At the trial where Willie Manning was convicted of murdering two students, Frank Parker testified that he had overheard Willie saying he “sold the gun on the street”. Thus Willie was linked to the murders, and specifically to the missing murder weapon.[i]
But Parker was far from credible as a witness. He said he had come to Mississippi to escape criminal charges in Texas, and claimed that when he was in Starkville he decided to turn himself in. He was placed in Oktibbeha County Jail, with Willie as a cellmate; this was where he maintained he heard Willie talking about the murders.[ii] He later stated that before he agreed to testify, the sheriff (Dolph Bryan) talked to him about the students’ murders and showed him photos of the victims at the crime scene.[iii]
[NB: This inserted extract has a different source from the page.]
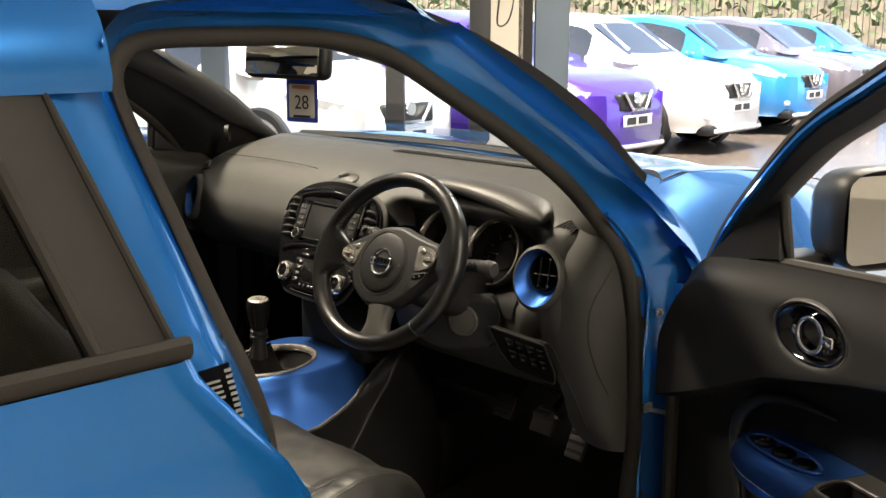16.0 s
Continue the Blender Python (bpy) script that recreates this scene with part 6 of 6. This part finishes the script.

At Willie’s trial Parker claimed that charges against him in Texas had been dropped, but this was not true: he was facing a sentence of two to ten years.[iv] Willie’s prosecutors knew or should have known this, but did not correct Parker’s claims.[v] When Parker eventually returned to Texas, and pled guilty to theft, he reaped the benefits of testifying against Willie: his trial judge accepted a plea bargain rewarding him for the testimony.[vi] Willie’s jury was unaware of this as a possible motivation for Parker.
Similarly, Willie’s jurors were not shown letters, written by Parker to Willie’s prosecutor and judge, indicating that Parker was also motivated by the hope of receiving reward money.[vii]
Parker’s uncle later declared his nephew to be thoroughly untrustworthy:
“I would not take [Frank’s] word for anything. I have no idea about whether the defendant in Mississippi is guilty or innocent, but I would not let anything that Frank said have any bearing at all on any case.”[viii]
Parker’s testimony is highly questionable evidence, as is the testimony of jailhouse snitches in many other cases. As Radley Balko notes:
“Most jailhouse snitches are lying…
…The very idea that people regularly confess to crimes that could put them in prison for decades, or possibly even get them executed, to someone they just met in a jail cell and have known for all of a few hours is and has always been preposterous. Not to mention the fact that these are people whose word prosecutors wouldn’t trust under just about any other circumstance.”
The indications are that the state used Parker in order to obtain false testimony inculpating Willie. It is one of many irregularities in this case. Willie deserves a new trial.